THE TASK ▸ Copy exactly the lines from the beginning of the data down to and including the line holding "dark bush beyond", without any pictures.

-- begin DATA BLOCK --

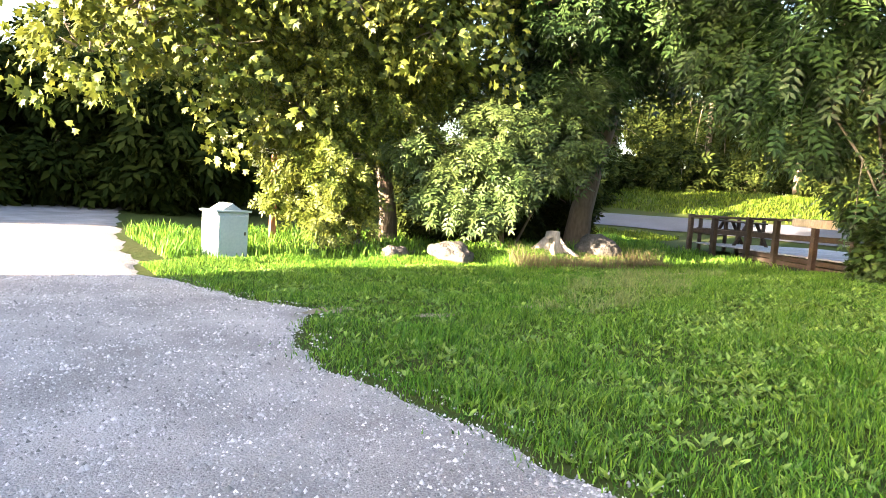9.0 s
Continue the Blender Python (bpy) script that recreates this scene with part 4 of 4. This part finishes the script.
# dark wood behind the house and the end of the track
def far_tree(name, x, y, h, r, seed, count, mat=None, low=0.12, label="dark broad-leaved tree at the wood edge", group="trees of the dark wood", leaf=0.75):
    z = g(x, y)
    rr = random.Random(seed)
    blobs = []
    for i in range(13):
        k = rr.random()
        zz = z + h * (low + 0.08 + (0.88 - low) * k)
        rad = r * (1.0 - 0.55 * abs(k - 0.4))
        a = rr.uniform(0, 6.28)
        blobs.append((x + rad * 0.55 * math.cos(a), y + rad * 0.55 * math.sin(a), zz, rad * 0.55, rad * 0.55, rad * 0.45))
    return tree(name, (x, y, z), [[(x, y, z - 0.2, h * 0.026), (x + rr.uniform(-0.2, 0.2), y, z + h * 0.45, h * 0.02), (x + rr.uniform(-0.4, 0.4), y, z + h * 0.9, h * 0.006)]], blobs,
                count, SPRAY, leaf, mat or M_DARKLEAF, label, up=0.2, droop=0.9, limb=h * 0.007, group=group, twigs=2, gaps=0.25)


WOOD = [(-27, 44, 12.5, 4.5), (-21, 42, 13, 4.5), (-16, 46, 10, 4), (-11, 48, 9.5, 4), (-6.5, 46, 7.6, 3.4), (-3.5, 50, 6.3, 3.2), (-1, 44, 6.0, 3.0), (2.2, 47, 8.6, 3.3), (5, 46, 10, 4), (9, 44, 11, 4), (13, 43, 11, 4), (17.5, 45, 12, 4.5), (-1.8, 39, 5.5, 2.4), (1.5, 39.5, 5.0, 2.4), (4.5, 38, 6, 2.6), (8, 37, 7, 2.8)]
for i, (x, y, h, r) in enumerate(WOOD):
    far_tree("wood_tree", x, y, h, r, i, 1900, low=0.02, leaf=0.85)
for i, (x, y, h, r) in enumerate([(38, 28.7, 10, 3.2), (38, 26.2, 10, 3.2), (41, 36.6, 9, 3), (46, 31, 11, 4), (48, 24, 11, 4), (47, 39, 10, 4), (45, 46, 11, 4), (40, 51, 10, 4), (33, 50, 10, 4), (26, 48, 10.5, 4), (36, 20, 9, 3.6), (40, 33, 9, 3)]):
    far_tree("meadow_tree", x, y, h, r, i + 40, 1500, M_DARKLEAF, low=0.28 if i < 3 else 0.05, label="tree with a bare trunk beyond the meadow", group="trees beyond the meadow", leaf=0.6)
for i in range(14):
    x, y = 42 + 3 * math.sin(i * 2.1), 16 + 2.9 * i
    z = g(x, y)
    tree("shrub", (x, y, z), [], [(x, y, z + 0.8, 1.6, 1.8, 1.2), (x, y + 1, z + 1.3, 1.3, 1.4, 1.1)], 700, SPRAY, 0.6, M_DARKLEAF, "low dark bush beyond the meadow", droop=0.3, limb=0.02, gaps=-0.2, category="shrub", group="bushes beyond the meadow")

# unseen tree, added only to keep low sun off the ash by the barn
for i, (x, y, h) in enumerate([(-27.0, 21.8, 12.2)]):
    far_tree("sun_blocker_tree", x, y, h, 1.9, 60 + i, 3000, low=0.5, label="unseen tree added behind the outbuilding to block low sun", leaf=0.8)
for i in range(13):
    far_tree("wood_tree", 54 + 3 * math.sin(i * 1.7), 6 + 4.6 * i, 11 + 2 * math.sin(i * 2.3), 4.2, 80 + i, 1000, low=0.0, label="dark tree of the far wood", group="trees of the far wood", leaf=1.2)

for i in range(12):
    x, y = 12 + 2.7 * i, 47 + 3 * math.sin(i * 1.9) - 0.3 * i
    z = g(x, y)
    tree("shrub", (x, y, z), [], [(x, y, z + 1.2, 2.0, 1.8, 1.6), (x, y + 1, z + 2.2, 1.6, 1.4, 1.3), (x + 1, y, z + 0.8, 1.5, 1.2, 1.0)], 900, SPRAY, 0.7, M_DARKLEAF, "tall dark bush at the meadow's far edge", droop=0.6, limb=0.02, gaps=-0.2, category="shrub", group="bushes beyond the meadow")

# ---- grass, weeds ----
lawn("grass_lawn", [(1.5, 13.5), (5, 12), (9.6, 13), (12.2, 15), (13, 19), (15.5, 20.5), (15, 23), (12, 24.5), (5, 25.4), (1.5, 24.5)], 240000, 0.115, 0.0055, M_GRASS, "short green lawn grass with clover", lean=0.55, margin=0.12)
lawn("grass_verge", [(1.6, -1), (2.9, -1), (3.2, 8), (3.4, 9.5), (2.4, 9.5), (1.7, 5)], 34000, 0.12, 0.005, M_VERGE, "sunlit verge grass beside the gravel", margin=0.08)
# yellow grass stops near y 13.5, where the outbuilding's shadow begins
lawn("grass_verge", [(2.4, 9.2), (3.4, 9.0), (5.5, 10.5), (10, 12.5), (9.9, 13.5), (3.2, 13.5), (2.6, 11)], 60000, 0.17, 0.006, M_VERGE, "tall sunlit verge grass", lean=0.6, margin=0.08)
lawn("grass_bank", [(-0.4, -1), (-0.3, 9), (-0.9, 14), (-1.5, 23), (-3.2, 24), (-7.4, 22), (-7.4, 13.8), (-9, 12), (-7, 3), (-3, -1)], 120000, 0.13, 0.0065, M_BANK, "lush deep green bank grass with shade put into the colour", lean=0.6, margin=0.1)
lawn("grass_edge", [(2.0, 25), (12, 24.6), (14, 24.8), (14, 30), (2, 30)], 24000, 0.28, 0.011, M_GRASS, "tall grass at the wood edge")
lawn("grass_edge", [(12, 23), (15.2, 21.4), (18.0, 27.6), (20, 30), (20, 34), (12, 31)], 12000, 0.22, 0.013, M_GRASS, "rough grass beside the deck")
lawn("dry_grass", [(8.0, 22.9), (12.0, 22.7), (12.3, 23.6), (8.2, 23.7)], 2200, 0.36, 0.005, M_DRY, "dry straw-coloured tall grass on the bank", 0.5)
lawn("dry_grass", [(2.5, 2), (3.0, 2), (3.2, 9), (2.8, 9)], 1800, 0.42, 0.005, M_DRY, "dry stalks among the roadside bushes", 0.6)
tuft_at = scatter([(4.4, 19.0), (6.2, 18.4), (11.5, 21.2), (10.8, 22.3), (7.5, 21.0)], 70)
tuft_at = np.repeat(tuft_at, 46, 0) + rng.normal(0, 0.075, (70 * 46, 2))
blades("dry_grass", tuft_at, 0.19, 0.0035, M_TUFT, 0.8, "pale withered grass tufts along the worn line")
lawn("grass_meadow", [(29, 18), (37, 18), (38, 46), (29, 46)], 26000, 0.26, 0.025, M_BANK, "sunlit rough meadow grass")
lawn("grass_meadow", [(19.5, 29.5), (23, 31), (23.5, 46), (19, 46)], 9000, 0.24, 0.02, M_BANK, "sunlit rough meadow grass")


def weeds(poly, n, size, label, mat=M_WEED):
    xy = scatter(poly, n)
    xy = xy[~on_road(xy, 0.1)]
    xy = np.repeat(xy, 6, 0)
    a = rng.uniform(0, 6.28, len(xy))
    p = np.stack([xy[:, 0], xy[:, 1], gz(xy[:, 0], xy[:, 1]) + 0.01], 1)
    way = np.stack([np.cos(a), np.sin(a), rng.uniform(0.4, 1.3, len(xy))], 1)
    tagged(new("weeds", leaves("weeds", shape_oval(0.36), p, way, size, mat, 0.8)), label, "weeds", kind="stuff")


weeds([(2, 14), (9, 14), (12, 16), (13, 20), (9, 23.5), (2.5, 23.5)], 4200, 0.075, "broad-leaved weeds and dandelions in the lawn")
weeds([(1.8, 0), (2.6, 0), (3.0, 8), (5, 11), (9, 13), (4, 13.5), (2.6, 9.5)], 420, 0.12, "broad-leaved weeds along the verge")
weeds([(4.2, 25.6), (7, 25.0), (11, 24.7), (12.5, 25.2), (12, 26.6), (5, 27.4)], 420, 0.17, "broad leaves of the undergrowth below the trees", M_BRAMBLE)
weeds([(10.6, 15.6), (11.8, 15.2), (11.6, 18.4), (10.2, 18.6)], 220, 0.12, "low leaves creeping out from the brambles", M_BRAMBLE)
weeds([(4, 16.0), (8.5, 14.6), (10.8, 16), (10.2, 18.6), (6.5, 18.4)], 1500, 0.085, "dense pale broad-leaved weeds in the lawn")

-- end DATA BLOCK --

EXERCISE SOLUTION ▸
9.0 s
Continue the Blender Python (bpy) script that recreates this scene with part 4 of 4. This part finishes the script.
# dark wood behind the house and the end of the track
def far_tree(name, x, y, h, r, seed, count, mat=None, low=0.12, label="dark broad-leaved tree at the wood edge", group="trees of the dark wood", leaf=0.75):
    z = g(x, y)
    rr = random.Random(seed)
    blobs = []
    for i in range(13):
        k = rr.random()
        zz = z + h * (low + 0.08 + (0.88 - low) * k)
        rad = r * (1.0 - 0.55 * abs(k - 0.4))
        a = rr.uniform(0, 6.28)
        blobs.append((x + rad * 0.55 * math.cos(a), y + rad * 0.55 * math.sin(a), zz, rad * 0.55, rad * 0.55, rad * 0.45))
    return tree(name, (x, y, z), [[(x, y, z - 0.2, h * 0.026), (x + rr.uniform(-0.2, 0.2), y, z + h * 0.45, h * 0.02), (x + rr.uniform(-0.4, 0.4), y, z + h * 0.9, h * 0.006)]], blobs,
                count, SPRAY, leaf, mat or M_DARKLEAF, label, up=0.2, droop=0.9, limb=h * 0.007, group=group, twigs=2, gaps=0.25)


WOOD = [(-27, 44, 12.5, 4.5), (-21, 42, 13, 4.5), (-16, 46, 10, 4), (-11, 48, 9.5, 4), (-6.5, 46, 7.6, 3.4), (-3.5, 50, 6.3, 3.2), (-1, 44, 6.0, 3.0), (2.2, 47, 8.6, 3.3), (5, 46, 10, 4), (9, 44, 11, 4), (13, 43, 11, 4), (17.5, 45, 12, 4.5), (-1.8, 39, 5.5, 2.4), (1.5, 39.5, 5.0, 2.4), (4.5, 38, 6, 2.6), (8, 37, 7, 2.8)]
for i, (x, y, h, r) in enumerate(WOOD):
    far_tree("wood_tree", x, y, h, r, i, 1900, low=0.02, leaf=0.85)
for i, (x, y, h, r) in enumerate([(38, 28.7, 10, 3.2), (38, 26.2, 10, 3.2), (41, 36.6, 9, 3), (46, 31, 11, 4), (48, 24, 11, 4), (47, 39, 10, 4), (45, 46, 11, 4), (40, 51, 10, 4), (33, 50, 10, 4), (26, 48, 10.5, 4), (36, 20, 9, 3.6), (40, 33, 9, 3)]):
    far_tree("meadow_tree", x, y, h, r, i + 40, 1500, M_DARKLEAF, low=0.28 if i < 3 else 0.05, label="tree with a bare trunk beyond the meadow", group="trees beyond the meadow", leaf=0.6)
for i in range(14):
    x, y = 42 + 3 * math.sin(i * 2.1), 16 + 2.9 * i
    z = g(x, y)
    tree("shrub", (x, y, z), [], [(x, y, z + 0.8, 1.6, 1.8, 1.2), (x, y + 1, z + 1.3, 1.3, 1.4, 1.1)], 700, SPRAY, 0.6, M_DARKLEAF, "low dark bush beyond the meadow", droop=0.3, limb=0.02, gaps=-0.2, category="shrub", group="bushes beyond the meadow")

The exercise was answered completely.